Neuroscience Hacks for Unforgettable Event Experiences
Think back to the most memorable event you’ve attended. What was it that made it unforgettable? It likely invoked positive emotions, drew you in, and kept you engaged. That’s not a fluke — it’s science.
The human brain works in mysterious and magical ways. For an event to succeed, it must leave a lasting impact on attendees' memories. To do that, you need to understand how the brain functions. Brain knowledge can help you avoid an event-planning disaster, and ensure you deliver an experience to remember.
5 Ways to Leverage Brain Knowledge for Events Management
1. Prepare Your Audience’s Brains
The frontal and temporal lobes are responsible for digesting information and generating knowledge. If someone feels stressed, anxious, or unsafe, these areas of the brain remain closed, making it harder to learn new concepts and stay engaged.
To help, eliminate stress triggers. Give clear travel directions and arrival timings, create a smooth checking-in process, and provide maps of the venue. If attendees are relaxed, they’ll be ready to engage once they arrive.
2. Spark Positive Emotions
Think of ways to engage attendees, whether an unusual dance performance, dramatised speaker, or an attention-grabbing video.
When we're focused and engaged, our brains release dopamine, which sparks positive emotions and feelings of happiness.

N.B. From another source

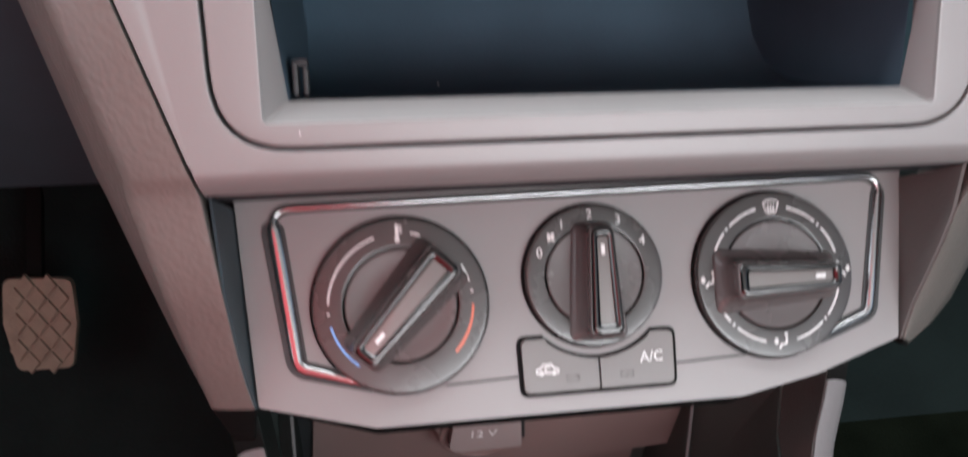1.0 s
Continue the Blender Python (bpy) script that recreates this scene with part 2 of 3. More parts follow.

This creates neurological pathways to the frontal cortex, stimulating creativity and better information retention. Not only will your attendees feel happy, but they’ll contribute better, too.
3. Deliver a Multi-Sensory Experience
One smell can take you back to a two-second childhood memory. This is why multi-sensory experiences are so effective. Encouraging attendees to use some (if not all) of their five senses helps to encourage engagement, reduce stress, and foster better learning. Using multiple senses at once improves memory, allowing attendees to better recall learned information.
4. Create Space for Communication
It’s common to feel on edge and anxious around new people. However, active communication with strangers stimulates dopamine production, encouraging people to feel relaxed and engaged. It elevates the mood and gives a feeling of social acceptance.
To get attendees into this state, create space for regular communication through group discussions, icebreakers, one-to-one activities, and games.
5. Facilitate Speaker Storytelling
Storytelling is a technique that creates greater learning and understanding of new information. Speakers that deliver stories based on past experiences, learning outcomes, and overcoming challenges trigger a feeling of relatedness. Attendees will naturally find ways to relate to the speaker’s experiences, applying them to their own lives and situations they’ve been in.
By drawing on past experiences, attendees will feel a greater connection to what the speaker is saying. Relatability is key for deepening knowledge and cognitive memory.
A Successful Event: It's All in Your Mind
It might seem unusual to pair science and events together. Yet, the brain is where we store all memories, learning, and knowledge. It makes sense to use brain knowledge to plan events that build on our neurological pathways. By understanding how the brain functions, you can better tap into attendees’ frontal lobes, helping them engage, learn new concepts, and build their knowledge.